Europe’s security is an obvious and vital concern for U.S. national security, as world wars that began in Europe have dragged Americans into bloody conflict twice in the past century. Moreover, U.S. NATO allies, especially those bordering Russia and Ukraine, have become understandably nervous, welcoming increased reassurance measures from the United States and western Europe, while undertaking self-help measures of their own. These developments are viewed with deep skepticism by Moscow, which continues its own substantial military buildup in the Baltic and Black Sea regions, including forward deployment of sophisticated air defenses and nuclear-capable missiles.

A further concern for Washington is the intersection of mounting humanitarian and economic costs of the Ukraine-Russia conflict. The United States does more bilateral trade with European countries than with any other region, and European economies stand to lose the most from a Ukrainian and Russian economic collapse precipitated by the one-two punch of the global financial crisis and the military conflict in Ukraine. Meanwhile, the migration of more than a million displaced persons from Donbass to other parts of Europe and Russia simply reinforces the crisis triggered by ongoing violence in the Middle East and North Africa, which has unleashed a flood of desperate refugees on Europe’s southern borders. The current situation amounts to the largest concentration of displaced persons in Europe since the decade after World War II, and it is doubtful whether even the wealthiest and most stable European societies are prepared to manage its short- and long-term consequences.

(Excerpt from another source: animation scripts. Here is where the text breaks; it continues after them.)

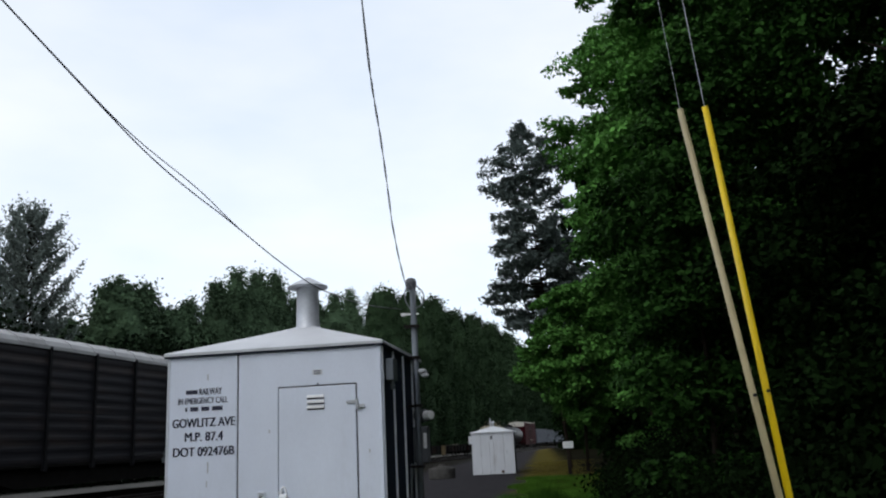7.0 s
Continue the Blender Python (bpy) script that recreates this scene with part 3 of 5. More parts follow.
    words("GOWLITZ AVE", 0.541, 0.325, 1.763, 0.072, "letter")
    words("M.P. 87.4", 0.327, 0.329, 1.649, 0.072, "letter")
    words("DOT 092476B", 0.524, 0.328, 1.530, 0.072, "letter")
    # thin drip stains under the lettering
    for u, z, h in ((0.36, 1.40, 0.09), (0.352, 1.27, 0.05), (0.35, 2.13, 0.05), (0.883, 1.66, 0.03), (1.715, 1.47, 0.03)):
        part("stain", boxes((u, u + 0.012, -0.0012, 0.0003, z - h / 2, z + h / 2)), "zinc", shed)
    # other walls, corrugated, the shade on them put into their colour
    part("wall", boxes((W - 0.05, W, 0.05, D, 0.12, H)), "shed_shade", shed, "dark shaded corrugated side wall")
    part("wall", boxes((0.0, 0.05, 0.05, D, 0.12, H)), "shed_shade", shed)
    part("wall", boxes((0.0, W, D - 0.05, D, 0.12, H)), "shed_shade", shed)
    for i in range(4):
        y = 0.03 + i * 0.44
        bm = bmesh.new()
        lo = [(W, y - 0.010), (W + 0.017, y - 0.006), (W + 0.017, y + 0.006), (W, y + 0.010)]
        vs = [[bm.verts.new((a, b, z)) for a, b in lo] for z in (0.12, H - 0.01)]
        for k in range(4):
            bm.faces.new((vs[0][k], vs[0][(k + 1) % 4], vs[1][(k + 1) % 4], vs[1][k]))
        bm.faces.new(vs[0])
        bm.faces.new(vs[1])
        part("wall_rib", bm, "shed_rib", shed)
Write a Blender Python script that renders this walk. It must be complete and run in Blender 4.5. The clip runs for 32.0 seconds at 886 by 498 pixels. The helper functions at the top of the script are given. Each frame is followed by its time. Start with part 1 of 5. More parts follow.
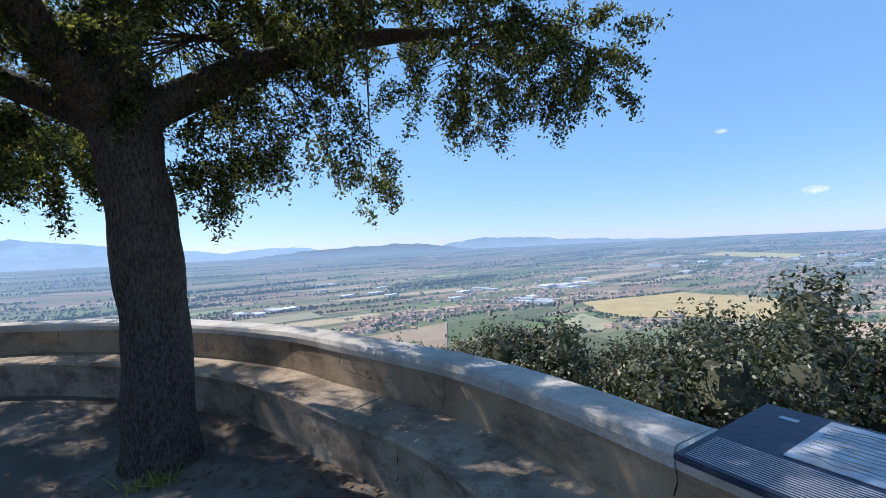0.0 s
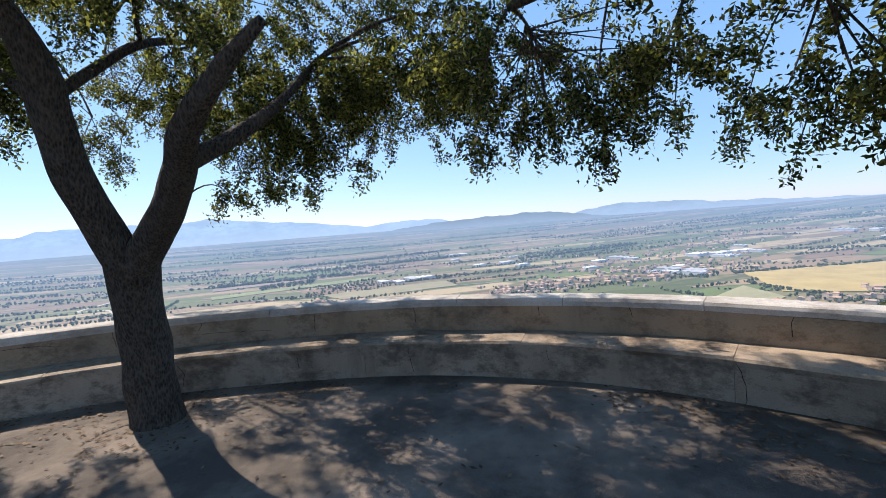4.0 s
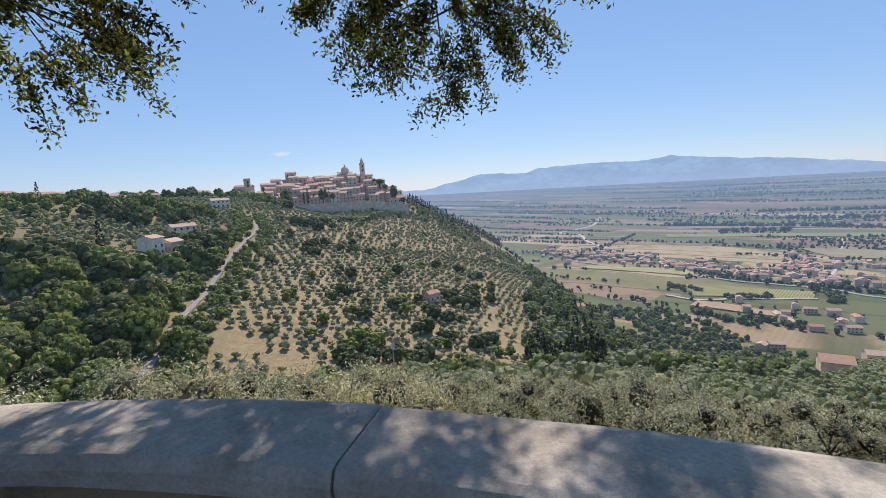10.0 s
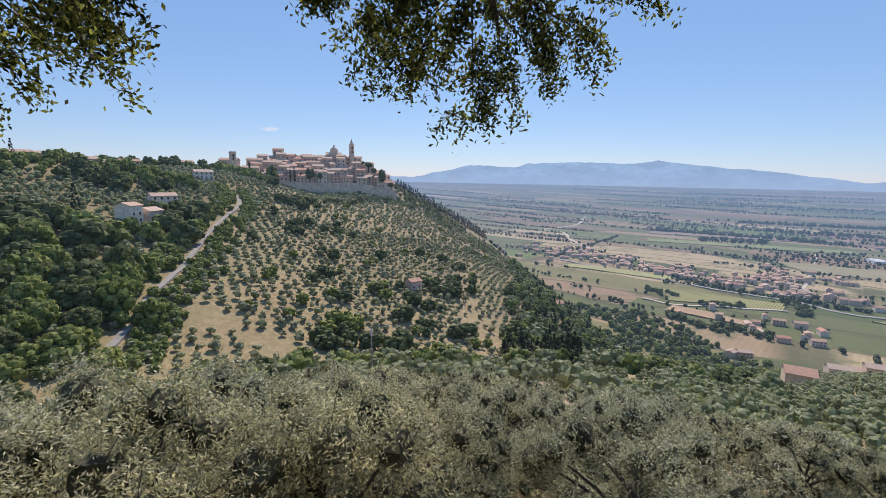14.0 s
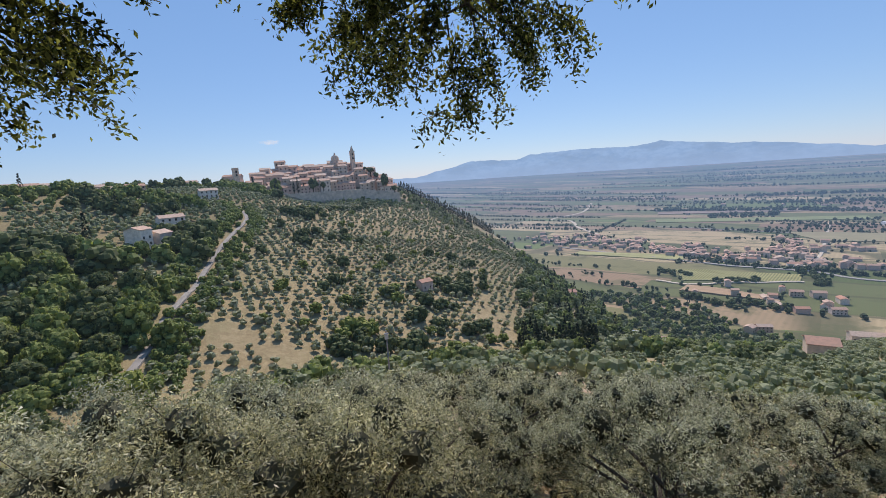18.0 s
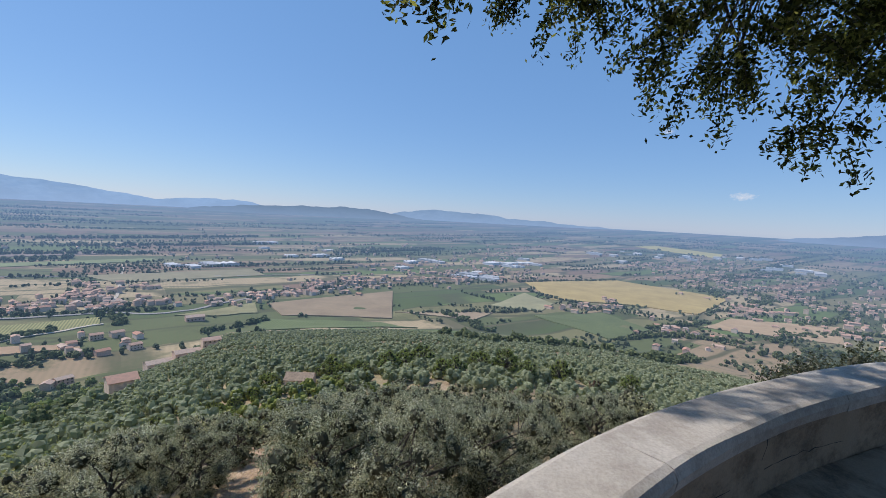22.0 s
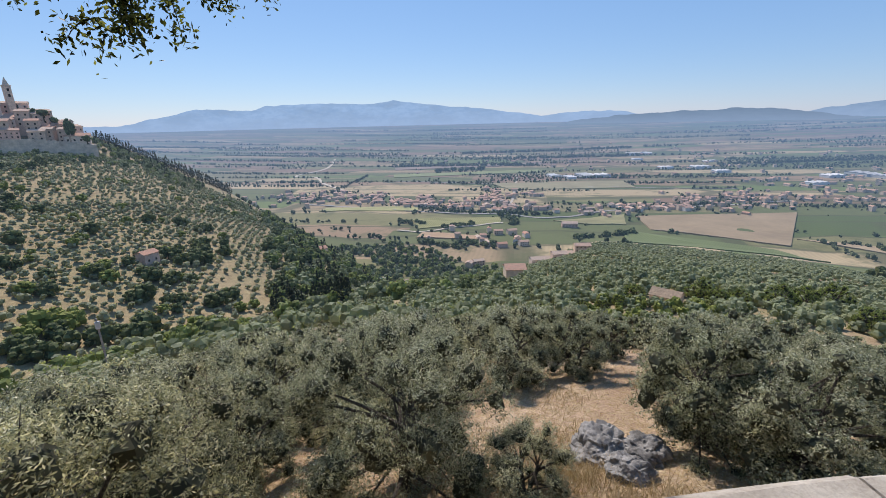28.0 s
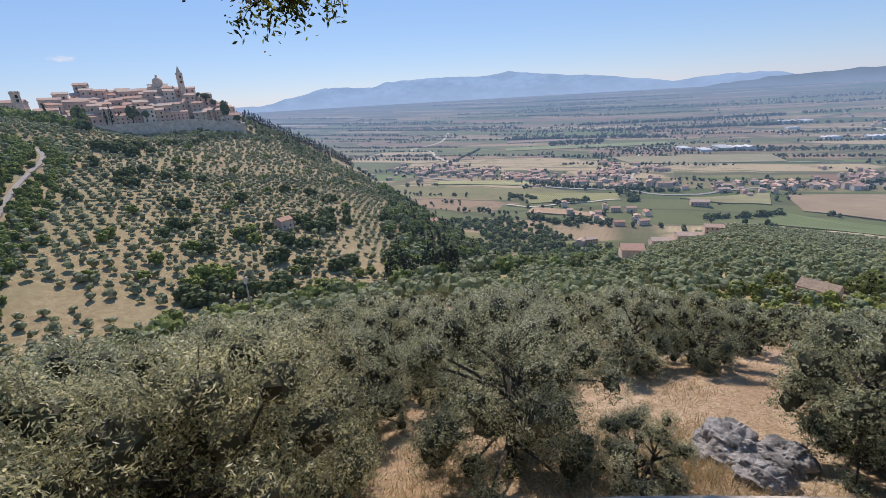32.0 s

The final vital U.S. interest at stake in managing and resolving the Ukraine-Russia conflict is in the continued sovereignty of Ukraine itself. Since the Soviet Union’s collapse, the United States has expressed strong support for Ukraine’s sovereignty and territorial integrity, not only because of its implications for wider European security, but in the belief that a strong and stable Ukraine can be strategic partner for the United States in a region of enormous strategic importance, at the cross-sections of eastern and central Europe, the Mediterranean, and the greater Middle East.